Repeat, exactly and in full, the lines of the listing below, but without any pictures.

------ INFORMATION SHOWN

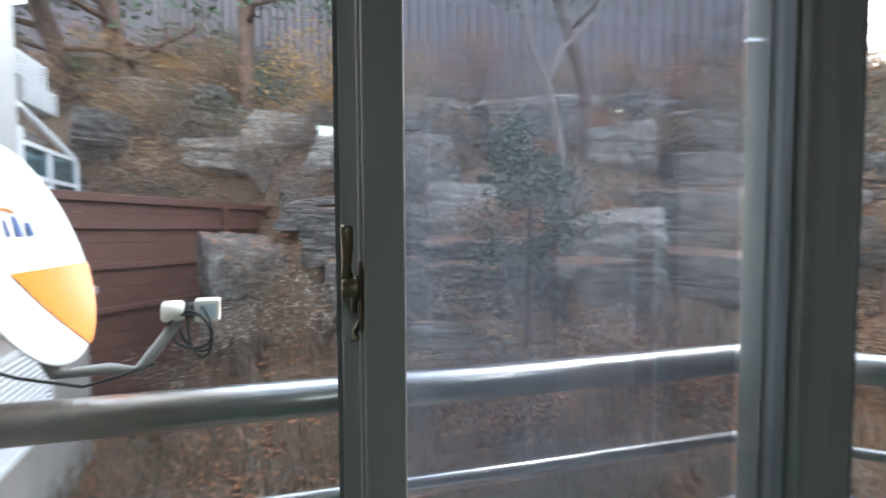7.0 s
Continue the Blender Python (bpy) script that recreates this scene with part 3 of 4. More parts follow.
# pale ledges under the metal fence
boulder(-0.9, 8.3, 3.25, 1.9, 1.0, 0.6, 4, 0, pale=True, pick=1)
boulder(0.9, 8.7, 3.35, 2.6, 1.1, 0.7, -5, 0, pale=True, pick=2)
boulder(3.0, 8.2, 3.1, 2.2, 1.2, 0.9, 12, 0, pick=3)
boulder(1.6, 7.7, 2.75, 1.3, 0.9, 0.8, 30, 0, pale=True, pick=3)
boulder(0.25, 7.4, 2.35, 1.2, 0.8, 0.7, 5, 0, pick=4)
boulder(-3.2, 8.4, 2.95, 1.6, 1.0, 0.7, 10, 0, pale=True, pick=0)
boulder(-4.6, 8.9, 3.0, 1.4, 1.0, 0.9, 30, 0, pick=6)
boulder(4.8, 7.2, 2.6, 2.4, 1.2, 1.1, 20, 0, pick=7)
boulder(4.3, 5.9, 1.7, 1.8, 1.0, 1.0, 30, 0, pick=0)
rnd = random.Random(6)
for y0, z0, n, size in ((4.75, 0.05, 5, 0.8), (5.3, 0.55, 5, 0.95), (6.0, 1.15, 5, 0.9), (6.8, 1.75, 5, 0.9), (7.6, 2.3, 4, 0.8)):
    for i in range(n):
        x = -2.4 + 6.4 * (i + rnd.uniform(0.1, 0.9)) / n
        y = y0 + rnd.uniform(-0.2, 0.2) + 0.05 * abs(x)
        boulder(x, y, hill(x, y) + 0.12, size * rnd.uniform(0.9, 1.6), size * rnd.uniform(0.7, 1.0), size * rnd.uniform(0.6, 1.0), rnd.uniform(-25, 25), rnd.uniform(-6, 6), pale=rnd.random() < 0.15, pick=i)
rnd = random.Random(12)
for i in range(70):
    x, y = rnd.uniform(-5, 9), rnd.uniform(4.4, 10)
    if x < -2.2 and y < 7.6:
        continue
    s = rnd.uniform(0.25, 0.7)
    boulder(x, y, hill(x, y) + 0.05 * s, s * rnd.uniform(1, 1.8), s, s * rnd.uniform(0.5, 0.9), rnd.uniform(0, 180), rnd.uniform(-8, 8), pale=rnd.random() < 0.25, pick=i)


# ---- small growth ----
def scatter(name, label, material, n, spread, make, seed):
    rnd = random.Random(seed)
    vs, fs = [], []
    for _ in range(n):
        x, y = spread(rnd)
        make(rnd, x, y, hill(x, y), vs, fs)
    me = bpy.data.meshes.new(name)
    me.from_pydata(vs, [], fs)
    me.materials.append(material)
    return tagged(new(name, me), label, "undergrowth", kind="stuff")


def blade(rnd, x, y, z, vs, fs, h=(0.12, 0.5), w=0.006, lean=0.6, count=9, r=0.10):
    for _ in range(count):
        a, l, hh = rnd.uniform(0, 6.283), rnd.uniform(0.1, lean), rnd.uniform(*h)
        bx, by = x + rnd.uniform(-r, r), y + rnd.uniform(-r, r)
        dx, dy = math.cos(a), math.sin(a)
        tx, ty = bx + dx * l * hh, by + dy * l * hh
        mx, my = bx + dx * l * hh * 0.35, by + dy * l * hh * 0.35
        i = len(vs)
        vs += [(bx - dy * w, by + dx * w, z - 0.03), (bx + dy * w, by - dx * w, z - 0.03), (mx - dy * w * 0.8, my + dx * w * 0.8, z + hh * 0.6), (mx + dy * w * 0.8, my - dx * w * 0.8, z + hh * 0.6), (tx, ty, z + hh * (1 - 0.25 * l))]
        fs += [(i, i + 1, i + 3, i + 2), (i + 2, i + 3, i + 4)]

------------

WRITTEN RESPONSE:
7.0 s
Continue the Blender Python (bpy) script that recreates this scene with part 3 of 4. More parts follow.
# pale ledges under the metal fence
boulder(-0.9, 8.3, 3.25, 1.9, 1.0, 0.6, 4, 0, pale=True, pick=1)
boulder(0.9, 8.7, 3.35, 2.6, 1.1, 0.7, -5, 0, pale=True, pick=2)
boulder(3.0, 8.2, 3.1, 2.2, 1.2, 0.9, 12, 0, pick=3)
boulder(1.6, 7.7, 2.75, 1.3, 0.9, 0.8, 30, 0, pale=True, pick=3)
boulder(0.25, 7.4, 2.35, 1.2, 0.8, 0.7, 5, 0, pick=4)
boulder(-3.2, 8.4, 2.95, 1.6, 1.0, 0.7, 10, 0, pale=True, pick=0)
boulder(-4.6, 8.9, 3.0, 1.4, 1.0, 0.9, 30, 0, pick=6)
boulder(4.8, 7.2, 2.6, 2.4, 1.2, 1.1, 20, 0, pick=7)
boulder(4.3, 5.9, 1.7, 1.8, 1.0, 1.0, 30, 0, pick=0)
rnd = random.Random(6)
for y0, z0, n, size in ((4.75, 0.05, 5, 0.8), (5.3, 0.55, 5, 0.95), (6.0, 1.15, 5, 0.9), (6.8, 1.75, 5, 0.9), (7.6, 2.3, 4, 0.8)):
    for i in range(n):
        x = -2.4 + 6.4 * (i + rnd.uniform(0.1, 0.9)) / n
        y = y0 + rnd.uniform(-0.2, 0.2) + 0.05 * abs(x)
        boulder(x, y, hill(x, y) + 0.12, size * rnd.uniform(0.9, 1.6), size * rnd.uniform(0.7, 1.0), size * rnd.uniform(0.6, 1.0), rnd.uniform(-25, 25), rnd.uniform(-6, 6), pale=rnd.random() < 0.15, pick=i)
rnd = random.Random(12)
for i in range(70):
    x, y = rnd.uniform(-5, 9), rnd.uniform(4.4, 10)
    if x < -2.2 and y < 7.6:
        continue
    s = rnd.uniform(0.25, 0.7)
    boulder(x, y, hill(x, y) + 0.05 * s, s * rnd.uniform(1, 1.8), s, s * rnd.uniform(0.5, 0.9), rnd.uniform(0, 180), rnd.uniform(-8, 8), pale=rnd.random() < 0.25, pick=i)


# ---- small growth ----
def scatter(name, label, material, n, spread, make, seed):
    rnd = random.Random(seed)
    vs, fs = [], []
    for _ in range(n):
        x, y = spread(rnd)
        make(rnd, x, y, hill(x, y), vs, fs)
    me = bpy.data.meshes.new(name)
    me.from_pydata(vs, [], fs)
    me.materials.append(material)
    return tagged(new(name, me), label, "undergrowth", kind="stuff")


def blade(rnd, x, y, z, vs, fs, h=(0.12, 0.5), w=0.006, lean=0.6, count=9, r=0.10):
    for _ in range(count):
        a, l, hh = rnd.uniform(0, 6.283), rnd.uniform(0.1, lean), rnd.uniform(*h)
        bx, by = x + rnd.uniform(-r, r), y + rnd.uniform(-r, r)
        dx, dy = math.cos(a), math.sin(a)
        tx, ty = bx + dx * l * hh, by + dy * l * hh
        mx, my = bx + dx * l * hh * 0.35, by + dy * l * hh * 0.35
        i = len(vs)
        vs += [(bx - dy * w, by + dx * w, z - 0.03), (bx + dy * w, by - dx * w, z - 0.03), (mx - dy * w * 0.8, my + dx * w * 0.8, z + hh * 0.6), (mx + dy * w * 0.8, my - dx * w * 0.8, z + hh * 0.6), (tx, ty, z + hh * (1 - 0.25 * l))]
        fs += [(i, i + 1, i + 3, i + 2), (i + 2, i + 3, i + 4)]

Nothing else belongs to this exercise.